Des opposants syriens et des émissaires du président Bachar al-Assad ont entamé mercredi à Moscou des pourparlers, les premiers depuis l'échec des négociations de Genève, pour tenter de renouer le dialogue après presque quatre ans d'une guerre qui a fait 200.000 morts.
Ces discussions, aux ambitions modestes compte tenu de l'absence de la Coalition nationale de l'opposition syrienne, considérée par la communauté internationale comme la principale force d'opposition au régime de Damas, interviennent alors que les forces kurdes poursuivent leurs opérations de "nettoyage" autour de la ville syrienne de Kobané, libérée du groupe Etat islamique (EI).
L'EI, dont l'irruption au premier plan a profondément modifié la donne sur le terrain en Syrie et a poussé les Occidentaux à revoir leur stratégie à l'égard de Bachar al-Assad, menace d'exécuter dans les prochaines heures un journaliste japonais et un pilote jordanien si une Irakienne condamnée à mort pour terrorisme en Jordanie n'est pas libérée.
Pas plus que l'opposition en exil, l'organisation Etat islamique n'est représentée à Moscou.
Les 32 membres de différents groupes de l'opposition tolérée par Damas et les 6 membres de la délégation officielle, menée par l'ambassadeur de Syrie à l'ONU, Bachar Jaafari, ont commencé à se réunir mercredi matin dans une résidence de la diplomatie russe, a indiqué un des participants à l'AFP.
Il s'agit des premières discussions de membres de l'opposition, notamment des représentants du Comité de coordination nationale pour les forces du changement démocratique (CCND) et des Kurdes, avec des responsables du régime depuis l'échec des pourparlers de Genève II en février 2014.
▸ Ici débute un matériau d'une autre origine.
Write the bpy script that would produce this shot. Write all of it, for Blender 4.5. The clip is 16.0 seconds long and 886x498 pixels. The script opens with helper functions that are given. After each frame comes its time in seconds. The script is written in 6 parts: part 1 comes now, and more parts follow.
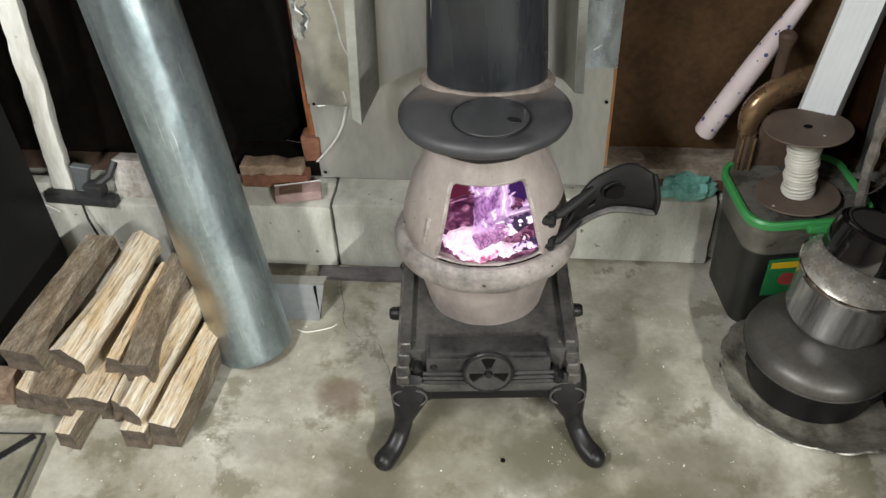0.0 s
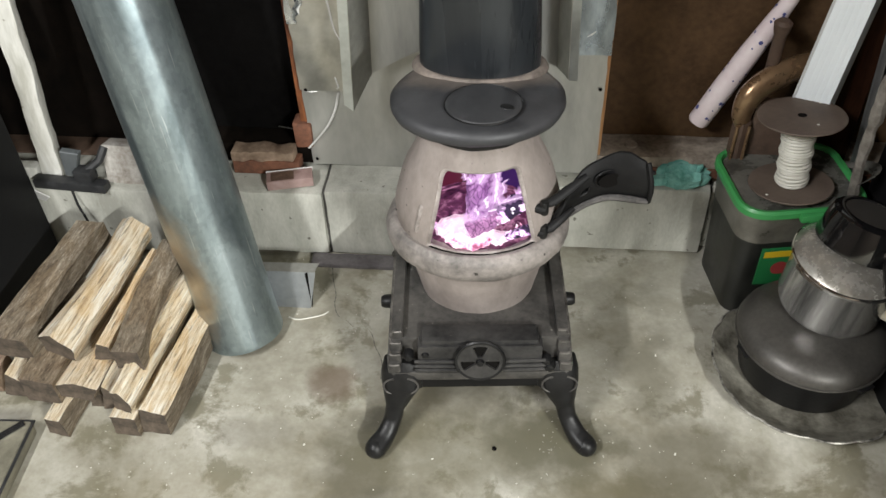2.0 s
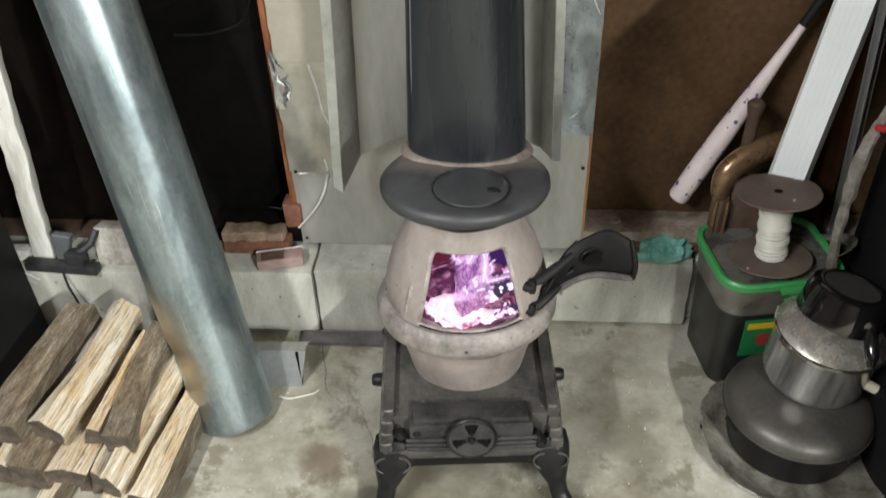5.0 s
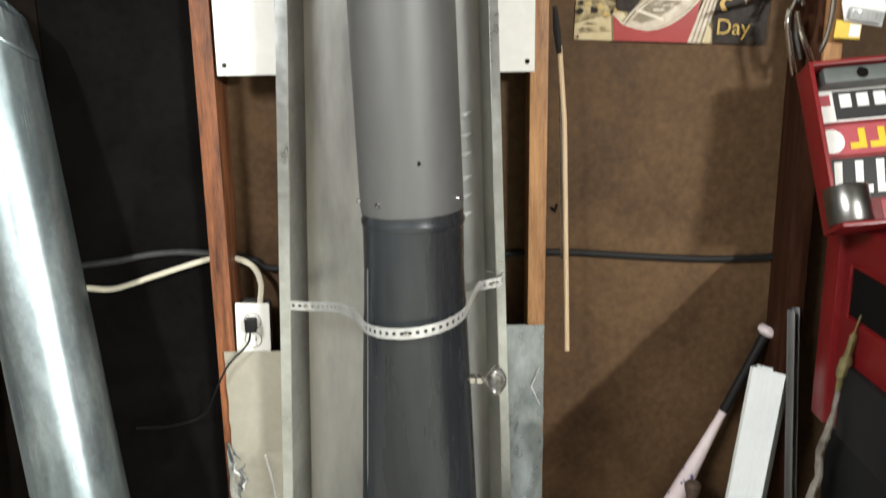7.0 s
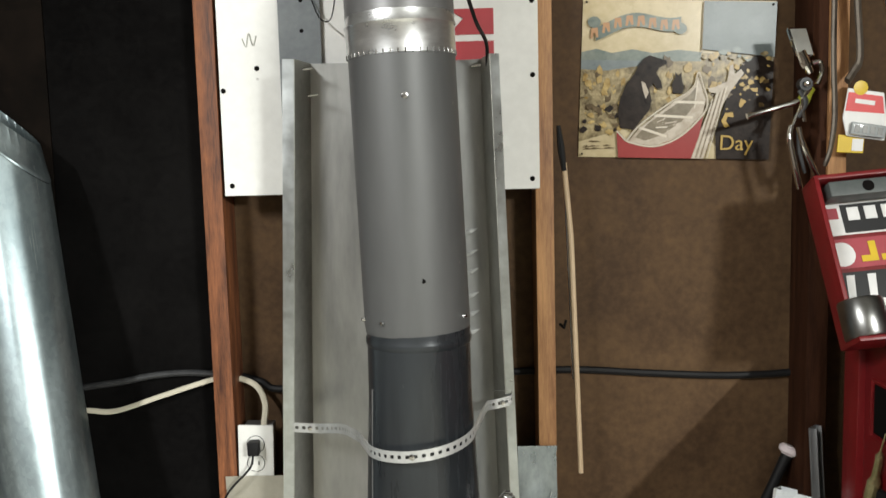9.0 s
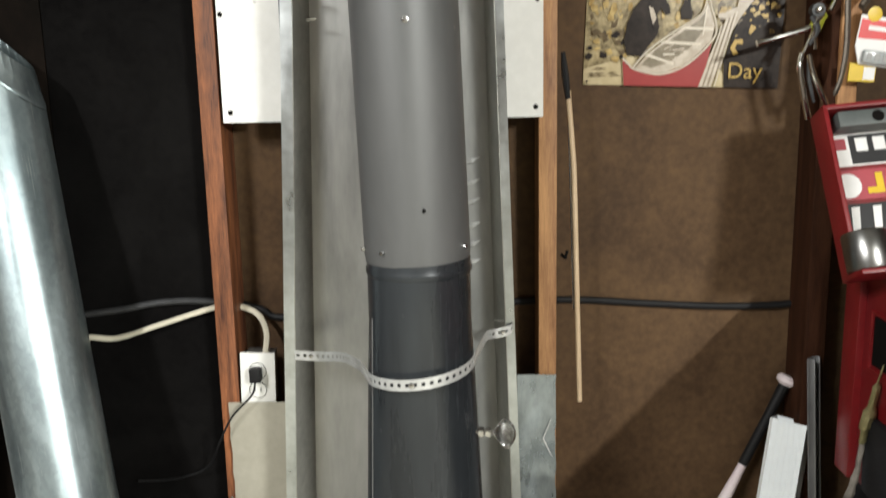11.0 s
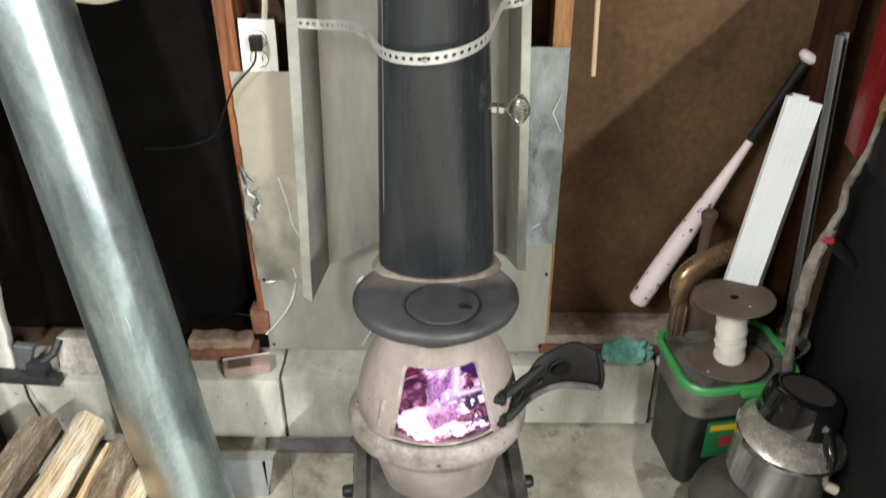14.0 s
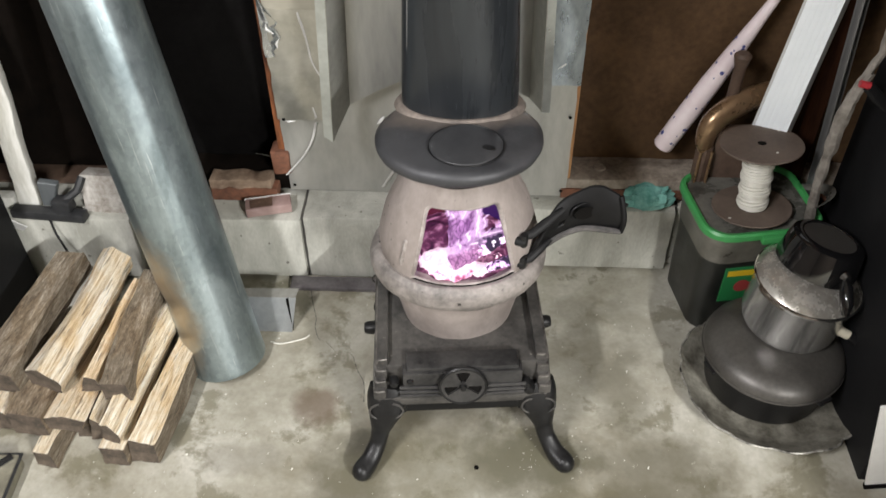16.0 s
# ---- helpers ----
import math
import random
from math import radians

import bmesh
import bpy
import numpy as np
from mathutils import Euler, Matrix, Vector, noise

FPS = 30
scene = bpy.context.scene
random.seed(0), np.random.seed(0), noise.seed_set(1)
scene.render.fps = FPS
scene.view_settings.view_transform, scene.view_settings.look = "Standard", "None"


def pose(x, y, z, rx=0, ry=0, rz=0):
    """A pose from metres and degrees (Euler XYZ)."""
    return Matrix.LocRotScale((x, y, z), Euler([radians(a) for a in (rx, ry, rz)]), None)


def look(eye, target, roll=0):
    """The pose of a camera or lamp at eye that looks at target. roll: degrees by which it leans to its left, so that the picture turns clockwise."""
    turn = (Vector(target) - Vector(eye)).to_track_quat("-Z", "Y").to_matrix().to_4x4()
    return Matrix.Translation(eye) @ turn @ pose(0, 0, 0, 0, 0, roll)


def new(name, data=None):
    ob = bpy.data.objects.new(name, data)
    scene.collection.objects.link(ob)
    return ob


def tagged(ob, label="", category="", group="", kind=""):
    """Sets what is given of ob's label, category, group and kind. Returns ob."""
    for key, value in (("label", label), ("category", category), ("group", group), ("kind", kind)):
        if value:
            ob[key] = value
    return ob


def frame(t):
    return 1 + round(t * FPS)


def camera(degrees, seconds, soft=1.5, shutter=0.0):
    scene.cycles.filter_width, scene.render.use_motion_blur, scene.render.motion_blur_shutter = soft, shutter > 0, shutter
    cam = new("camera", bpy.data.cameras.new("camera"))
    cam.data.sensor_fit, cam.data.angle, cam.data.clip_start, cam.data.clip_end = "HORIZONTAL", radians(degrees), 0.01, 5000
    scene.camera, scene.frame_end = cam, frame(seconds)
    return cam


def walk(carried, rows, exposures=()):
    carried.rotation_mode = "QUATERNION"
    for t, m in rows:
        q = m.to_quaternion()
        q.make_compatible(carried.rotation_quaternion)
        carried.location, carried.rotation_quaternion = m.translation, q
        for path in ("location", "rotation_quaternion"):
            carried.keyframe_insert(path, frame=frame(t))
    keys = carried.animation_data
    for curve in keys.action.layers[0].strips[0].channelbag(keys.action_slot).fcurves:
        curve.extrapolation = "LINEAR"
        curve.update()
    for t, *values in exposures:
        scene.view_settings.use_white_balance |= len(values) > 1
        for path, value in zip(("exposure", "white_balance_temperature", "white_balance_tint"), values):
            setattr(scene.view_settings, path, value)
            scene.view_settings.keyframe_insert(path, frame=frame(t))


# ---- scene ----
cam = camera(54.6, 16.0, shutter=0.5)
PATH = [
    (0, (0.078, -1.581, 1.403), (-0.111, -0.101, 0.071), -2.7),
    (0.5, (0.077, -1.582, 1.405), (-0.11, -0.104, 0.071), -2.8),
    (1, (0.079, -1.576, 1.4), (-0.112, -0.112, 0.051), -2.9),
    (1.5, (0.079, -1.575, 1.399), (-0.1, -0.115, 0.044), -2.4),
    (2, (0.08, -1.574, 1.398), (-0.093, -0.112, 0.043), -2.1),
    (2.5, (0.08, -1.574, 1.398), (-0.08, -0.112, 0.043), -1.9),
    (3, (0.079, -1.575, 1.399), (-0.079, -0.106, 0.051), -2.4),
    (3.2, (0.08, -1.573, 1.397), (-0.077, -0.103, 0.05), -2.4),
    (5.5, (0.072, -1.592, 1.437), (-0.056, 0.068, 0.329), -1.7),
    (6, (0.071, -1.61, 1.431), (-0.005, 0.177, 0.536), -1.4),
    (6.5, (0.095, -1.632, 1.434), (0.039, 0.259, 0.787), -1.8),
    (7, (0.061, -1.659, 1.508), (0.047, 0.282, 1.029), -0.8),
    (7.5, (0.066, -1.648, 1.508), (0.017, 0.334, 1.241), -1.7),
    (8, (0.07, -1.637, 1.507), (0.009, 0.356, 1.353), -1.9),
    (8.5, (0.067, -1.646, 1.508), (0.019, 0.35, 1.391), -1.7),
    (8.7, (0.069, -1.642, 1.507), (0.03, 0.351, 1.341), -1.5),
    (10.8, (0.074, -1.634, 1.51), (0.034, 0.341, 1.194), -1.3),
    (11, (0.075, -1.627, 1.507), (0.026, 0.337, 1.129), -1.2),
    (11.5, (0.083, -1.608, 1.506), (0.03, 0.324, 0.991), -1.3),
    (12, (0.075, -1.612, 1.482), (0.054, 0.291, 0.869), -0.8),
    (12.5, (0.070, -1.604, 1.484), (0.032, 0.258, 0.768), -0.8),
    (13, (0.062, -1.592, 1.487), (0.016, 0.217, 0.646), -0.5),
    (13.5, (0.052, -1.582, 1.495), (0.026, 0.169, 0.530), -0.3),
    (14, (0.045, -1.576, 1.502), (0.007, 0.100, 0.415), -0.3),
    (14.5, (0.041, -1.572, 1.497), (0.017, 0.009, 0.278), -0.1),
    (15, (0.040, -1.568, 1.490), (-0.007, -0.056, 0.180), -0.5),
    (15.5, (0.037, -1.570, 1.490), (-0.018, -0.077, 0.161), -0.3),
    (16, (0.034, -1.573, 1.488), (-0.036, -0.116, 0.120), -0.4),
]
walk(cam, [(t, look(eye, target, roll)) for t, eye, target, roll in PATH], [(0, -0.03, 6420, 11), (3.2, -0.03, 6420, 11), (6, 0.12, 6400, 10), (6.5, 0.46, 6900, 10), (7, 0.37, 6500, 10), (7.5, 0.1, 6480, 10), (8, -0.07, 6450, 9), (8.7, -0.15, 6450, 9), (11, 0.1, 6500, 10), (11.5, 0.37, 6620, 10), (12, 0.6, 6750, 11), (12.5, 0.6, 6850, 12), (13, 0.64, 7200, 12), (13.5, 0.49, 6850, 12), (14, 0.36, 6550, 11), (14.5, 0.34, 6500, 13), (15, 0.22, 6480, 15), (16, 0.1, 6450, 14)])

# ---- world and light ----
world = bpy.data.worlds.new("world")
scene.world = world
world.use_nodes = True
world.node_tree.nodes["Background"].inputs[0].default_value = (0.5, 0.55, 0.6, 1)
world.node_tree.nodes["Background"].inputs[1].default_value = 0.006


def ceiling_tube(name, place, turn, watts, colour):
    """A fluorescent tube 1.2 m long that runs along the garage."""
    d = bpy.data.lights.new(name, "AREA")
    d.shape, d.size, d.size_y, d.energy, d.color = "RECTANGLE", 0.05, 1.2, watts, colour
    ob = new(name, d)
    ob.matrix_world = pose(*place, 0, turn, 0)
    return ob


ceiling_tube("right_ceiling_tube", (1.915, -3.9, 2.38), 45, 300, (0.975, 0.98, 0.93))
ceiling_tube("left_ceiling_tube", (-1.15, -2.25, 2.42), -30, 90, (0.99, 0.985, 0.965))
fire = bpy.data.lights.new("fire_light", "POINT")
fire.energy, fire.color, fire.shadow_soft_size = 0.5, (0.62, 0.28, 0.95), 0.02

# ---- materials ----
def mat(name, build):
    m = bpy.data.materials.new(name)
    m.use_nodes = True
    nt = m.node_tree
    b = nt.nodes["Principled BSDF"]
    build(nt, b)
    return m


def node(nt, kind, **kw):
    n = nt.nodes.new(kind)
    for k, v in kw.items():
        n.inputs[k].default_value = v
    return n


def coords(nt, scale=(1, 1, 1), rot=(0, 0, 0)):
    tc = nt.nodes.new("ShaderNodeTexCoord")
    mp = node(nt, "ShaderNodeMapping", Scale=scale, Rotation=rot)
    nt.links.new(tc.outputs["Object"], mp.inputs["Vector"])
    return mp.outputs["Vector"]


def ramp(nt, fac, stops):
    r = nt.nodes.new("ShaderNodeValToRGB")
    e = r.color_ramp.elements
    while len(e) < len(stops):
        e.new(0.5)
    for el, (p, c) in zip(e, stops):
        el.position, el.color = p, (*c, 1)
    nt.links.new(fac, r.inputs["Fac"])
    return r.outputs["Color"]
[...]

Mais, reconnaît un des opposants participant aux discussions, les ambitions de cette rencontre sont modestes compte tenu de l'absence de la Coalition nationale de l'opposition syrienne. La Coalition a exclu toute participation, estimant que les discussions devraient avoir lieu sous l'égide de l'ONU en pays "neutre", et non en Russie, soutien indéfectible de Damas.
"Nous sommes venus avec une liste de dix points. Pour éviter de faire la même erreur que l'opposition à Genève II, nous n'allons pas aborder tout de suite la question d'un gouvernement transitoire", a affirmé cet opposant. Parmi les priorités de l'opposition avancées à Moscou: l'arrêt des bombardements, la libération de prisonniers politiques, "en priorité les femmes et les enfants", des "mécanismes pour l'acheminement de l'aide humanitaire".
"Ces premières discussions ne sont que le début d'un long processus" de paix, a souligné l'opposant qui s'exprime sous couvert de l'anonymat pour ne pas saper les négociations.
- Nouer des 'contacts personnels' -
Après une première session de discussions dans la matinée, les Syriens doivent rencontrer le chef de la diplomatie russe Sergueï Lavrov dans l'après-midi avant de reprendre leurs pourparlers.
Des discussions entre opposants et responsables du régime sont également prévues jeudi. L'opposition s'était réunie lundi et mardi pour tenter d'établir une position commune. Le chef de la diplomatie russe Sergueï Lavrov a réfuté l'idée de "négociations" mais parle plutôt de "discussions avant des négociations", d'entretiens visant à nouer des "contacts personnels".
Dans une interview à la revue Foreign Affairs publiée lundi, le président syrien a apporté son soutien aux rencontres tout en mettant en cause la légitimité de certains participants. "Ce qui se déroule à Moscou n'est pas une négociation sur une solution (au conflit). Ce sont juste des préparatifs pour une conférence", a déclaré Bachar al-Assad.
"Nous allons parler à tout le monde. Mais il faut demander à chacun (des opposants): Qui représentez-vous?", a-t-il ajouté, fustigeant les "marionnettes du Qatar, de l'Arabie saoudite ou de tout pays occidental".
Pour sa part, Washington a déclaré récemment soutenir "tout effort" qui pourrait permettre d'obtenir "une solution durable au conflit". Le chef de la diplomatie française Laurent Fabius a répété de son côté en début de semaine que la Syrie de demain devait se faire sans Bachar al-Assad.
"Personne de raisonnable ne peut penser qu'un homme responsable de 200.000 morts va être l'avenir de son peuple, ça n'a pas de sens", a-t-il déclaré estimant que maintenir Assad revenait à "faire un cadeau absolu" à l'organisation État islamique.
Pour les analystes, en accueillant opposants et émissaires de Damas, Moscou poursuit un double objectif: apparaître comme un médiateur fiable capable de faire s'asseoir les belligérants à la même table, et surtout légitimer Assad.